====== Supplied material

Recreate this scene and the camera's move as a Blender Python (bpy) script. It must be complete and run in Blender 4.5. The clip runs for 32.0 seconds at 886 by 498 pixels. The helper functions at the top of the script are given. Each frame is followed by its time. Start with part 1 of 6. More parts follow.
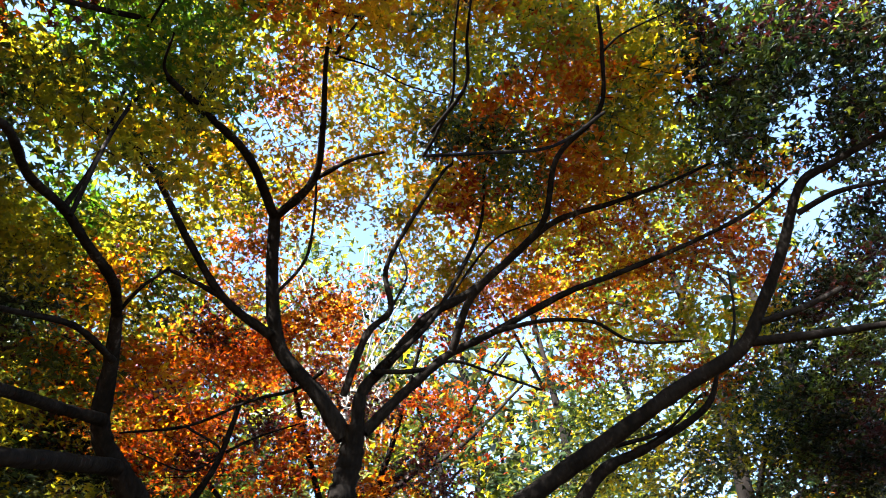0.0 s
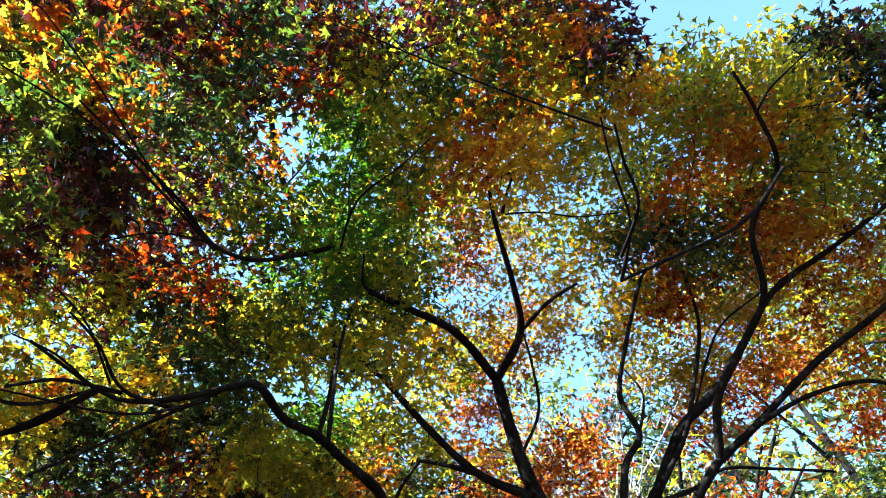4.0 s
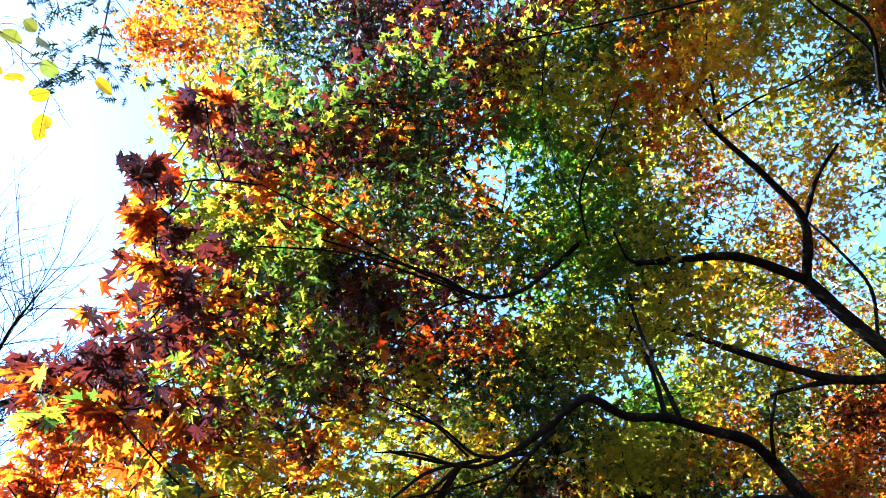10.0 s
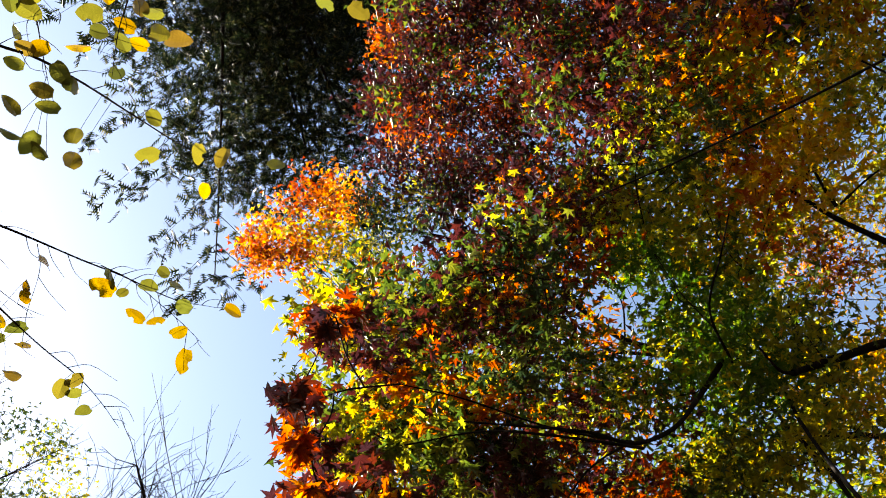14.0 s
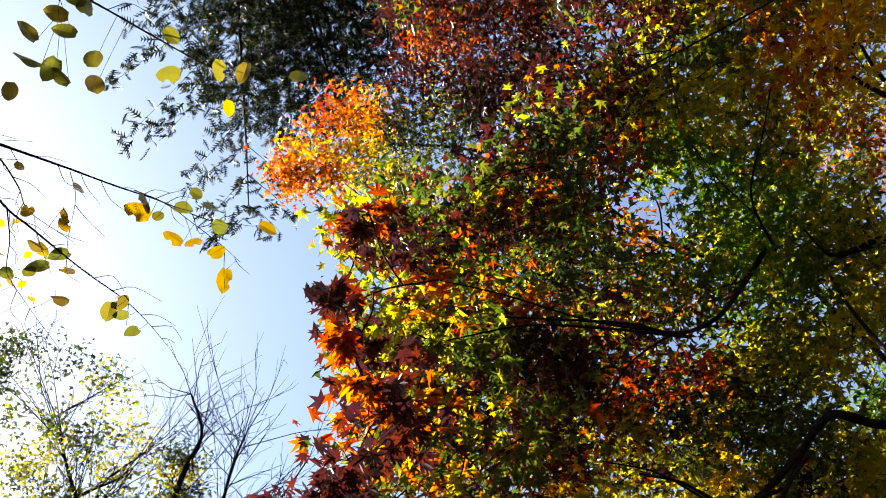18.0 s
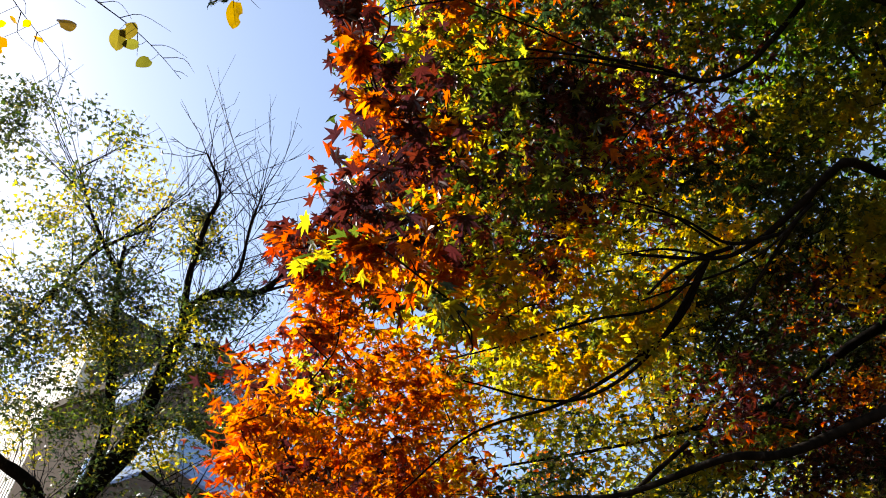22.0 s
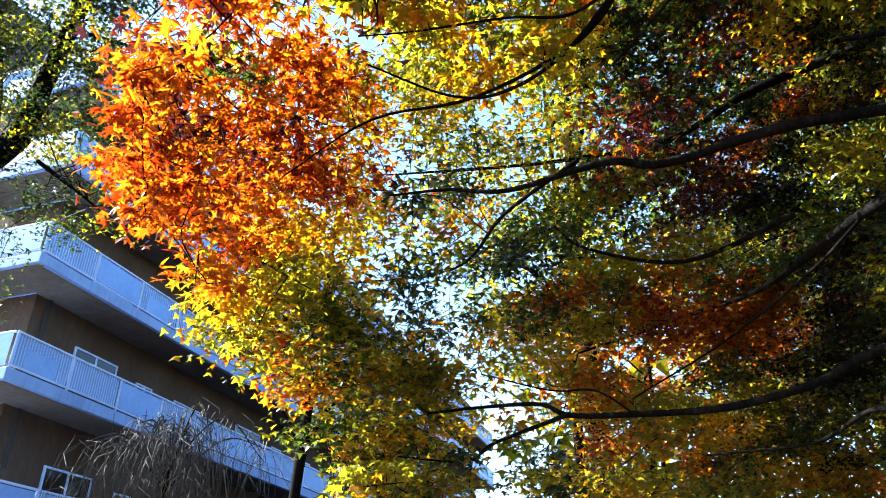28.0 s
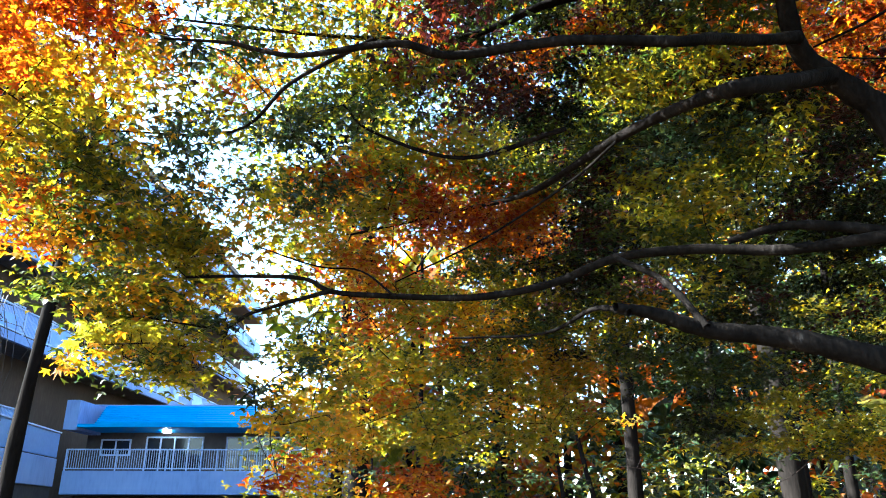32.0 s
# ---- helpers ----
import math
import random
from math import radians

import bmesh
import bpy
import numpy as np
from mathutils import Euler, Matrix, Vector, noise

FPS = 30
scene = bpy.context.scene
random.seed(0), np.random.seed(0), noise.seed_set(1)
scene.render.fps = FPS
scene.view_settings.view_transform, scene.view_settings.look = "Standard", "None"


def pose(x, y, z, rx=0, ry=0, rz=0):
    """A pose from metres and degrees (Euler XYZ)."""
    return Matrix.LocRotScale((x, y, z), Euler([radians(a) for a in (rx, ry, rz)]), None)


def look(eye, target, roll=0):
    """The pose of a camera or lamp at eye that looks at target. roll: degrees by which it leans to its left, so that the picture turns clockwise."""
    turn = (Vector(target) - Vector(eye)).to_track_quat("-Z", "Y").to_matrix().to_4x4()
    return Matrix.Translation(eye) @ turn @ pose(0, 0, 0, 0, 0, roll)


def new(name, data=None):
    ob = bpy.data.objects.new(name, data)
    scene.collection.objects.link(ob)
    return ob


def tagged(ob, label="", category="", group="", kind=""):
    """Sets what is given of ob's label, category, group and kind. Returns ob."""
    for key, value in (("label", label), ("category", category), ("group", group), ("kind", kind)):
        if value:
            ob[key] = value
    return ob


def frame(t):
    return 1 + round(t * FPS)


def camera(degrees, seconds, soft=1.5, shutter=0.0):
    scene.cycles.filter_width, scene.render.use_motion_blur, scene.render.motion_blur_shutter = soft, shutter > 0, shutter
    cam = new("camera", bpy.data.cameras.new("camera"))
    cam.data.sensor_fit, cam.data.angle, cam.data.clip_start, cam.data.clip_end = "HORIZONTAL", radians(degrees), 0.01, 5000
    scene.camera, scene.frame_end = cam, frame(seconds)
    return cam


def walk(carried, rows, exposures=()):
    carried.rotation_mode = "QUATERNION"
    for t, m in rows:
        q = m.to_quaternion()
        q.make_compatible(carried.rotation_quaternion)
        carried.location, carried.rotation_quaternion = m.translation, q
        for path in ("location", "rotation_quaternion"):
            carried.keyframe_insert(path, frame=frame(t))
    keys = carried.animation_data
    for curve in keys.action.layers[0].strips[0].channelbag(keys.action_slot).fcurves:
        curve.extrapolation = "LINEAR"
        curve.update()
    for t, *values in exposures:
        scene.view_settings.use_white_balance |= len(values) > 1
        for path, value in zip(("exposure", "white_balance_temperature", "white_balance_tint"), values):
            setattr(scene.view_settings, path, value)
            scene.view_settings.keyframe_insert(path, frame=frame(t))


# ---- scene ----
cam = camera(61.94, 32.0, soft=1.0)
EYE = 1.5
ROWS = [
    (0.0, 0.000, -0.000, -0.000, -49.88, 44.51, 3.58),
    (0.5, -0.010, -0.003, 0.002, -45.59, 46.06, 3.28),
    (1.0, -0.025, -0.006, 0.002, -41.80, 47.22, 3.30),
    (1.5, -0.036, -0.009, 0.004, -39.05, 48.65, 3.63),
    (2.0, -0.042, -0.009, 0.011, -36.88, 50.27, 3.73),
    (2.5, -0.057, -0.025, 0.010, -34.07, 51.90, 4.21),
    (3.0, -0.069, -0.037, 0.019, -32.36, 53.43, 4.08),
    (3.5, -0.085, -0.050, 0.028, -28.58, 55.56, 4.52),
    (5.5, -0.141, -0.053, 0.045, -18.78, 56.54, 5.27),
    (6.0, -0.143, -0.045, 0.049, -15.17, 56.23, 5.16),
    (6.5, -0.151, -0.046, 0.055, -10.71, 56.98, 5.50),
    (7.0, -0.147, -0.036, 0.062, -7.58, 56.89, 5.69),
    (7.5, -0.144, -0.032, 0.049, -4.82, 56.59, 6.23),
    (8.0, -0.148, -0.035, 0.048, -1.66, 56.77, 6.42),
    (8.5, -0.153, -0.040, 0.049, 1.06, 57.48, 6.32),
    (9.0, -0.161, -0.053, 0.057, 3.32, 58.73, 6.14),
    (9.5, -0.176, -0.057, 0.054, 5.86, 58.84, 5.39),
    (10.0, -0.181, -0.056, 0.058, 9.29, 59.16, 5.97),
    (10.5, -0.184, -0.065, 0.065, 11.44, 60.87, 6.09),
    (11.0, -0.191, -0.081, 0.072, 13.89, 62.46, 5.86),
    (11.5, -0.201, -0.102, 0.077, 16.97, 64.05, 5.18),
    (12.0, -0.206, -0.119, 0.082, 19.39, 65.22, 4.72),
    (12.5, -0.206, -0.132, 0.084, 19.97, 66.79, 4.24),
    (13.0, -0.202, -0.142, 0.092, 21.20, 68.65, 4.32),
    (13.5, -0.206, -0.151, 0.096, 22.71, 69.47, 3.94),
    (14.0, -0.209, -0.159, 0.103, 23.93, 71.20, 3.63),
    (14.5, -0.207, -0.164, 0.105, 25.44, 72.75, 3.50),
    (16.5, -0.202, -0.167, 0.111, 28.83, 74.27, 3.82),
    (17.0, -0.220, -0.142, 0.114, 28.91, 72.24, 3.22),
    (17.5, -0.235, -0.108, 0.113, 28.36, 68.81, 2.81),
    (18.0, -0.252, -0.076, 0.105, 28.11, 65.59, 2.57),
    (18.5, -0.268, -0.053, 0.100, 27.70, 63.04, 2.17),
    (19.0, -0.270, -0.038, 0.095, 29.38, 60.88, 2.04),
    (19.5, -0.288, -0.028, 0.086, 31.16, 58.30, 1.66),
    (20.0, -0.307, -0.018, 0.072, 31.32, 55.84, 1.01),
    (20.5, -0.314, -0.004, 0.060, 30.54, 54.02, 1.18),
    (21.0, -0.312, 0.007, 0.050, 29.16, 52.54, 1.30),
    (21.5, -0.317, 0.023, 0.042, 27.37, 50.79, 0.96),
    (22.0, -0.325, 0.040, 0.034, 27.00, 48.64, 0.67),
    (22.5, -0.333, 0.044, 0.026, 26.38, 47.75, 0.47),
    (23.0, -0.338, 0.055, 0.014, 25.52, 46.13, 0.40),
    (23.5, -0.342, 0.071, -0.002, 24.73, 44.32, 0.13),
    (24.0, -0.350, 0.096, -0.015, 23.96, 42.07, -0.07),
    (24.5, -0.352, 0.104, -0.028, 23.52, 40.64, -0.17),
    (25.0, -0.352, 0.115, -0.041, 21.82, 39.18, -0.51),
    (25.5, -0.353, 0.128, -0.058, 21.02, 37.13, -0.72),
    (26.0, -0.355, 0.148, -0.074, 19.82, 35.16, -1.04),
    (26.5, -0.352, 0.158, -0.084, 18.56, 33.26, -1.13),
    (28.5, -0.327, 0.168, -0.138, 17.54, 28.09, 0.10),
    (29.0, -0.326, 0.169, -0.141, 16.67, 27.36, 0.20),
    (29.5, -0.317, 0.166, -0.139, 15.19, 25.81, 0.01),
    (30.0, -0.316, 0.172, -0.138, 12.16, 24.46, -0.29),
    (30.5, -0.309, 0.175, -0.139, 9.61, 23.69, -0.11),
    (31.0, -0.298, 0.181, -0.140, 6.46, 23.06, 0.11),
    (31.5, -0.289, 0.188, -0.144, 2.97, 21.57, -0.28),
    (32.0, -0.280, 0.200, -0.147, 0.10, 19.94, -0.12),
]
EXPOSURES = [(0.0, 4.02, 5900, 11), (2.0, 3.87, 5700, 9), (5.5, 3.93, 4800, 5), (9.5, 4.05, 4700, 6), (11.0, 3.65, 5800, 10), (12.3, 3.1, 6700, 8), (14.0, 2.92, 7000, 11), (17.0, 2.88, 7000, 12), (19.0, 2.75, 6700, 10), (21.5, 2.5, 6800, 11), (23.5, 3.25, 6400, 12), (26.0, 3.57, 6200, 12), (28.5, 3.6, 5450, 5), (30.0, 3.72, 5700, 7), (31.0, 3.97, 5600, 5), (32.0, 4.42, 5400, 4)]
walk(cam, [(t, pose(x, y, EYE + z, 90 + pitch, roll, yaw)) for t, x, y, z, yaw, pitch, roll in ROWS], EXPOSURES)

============

# Instruction
Look through the data above. Each line containing the word "shutter" needs to be copied.

# Exercise response
def camera(degrees, seconds, soft=1.5, shutter=0.0):
    scene.cycles.filter_width, scene.render.use_motion_blur, scene.render.motion_blur_shutter = soft, shutter > 0, shutter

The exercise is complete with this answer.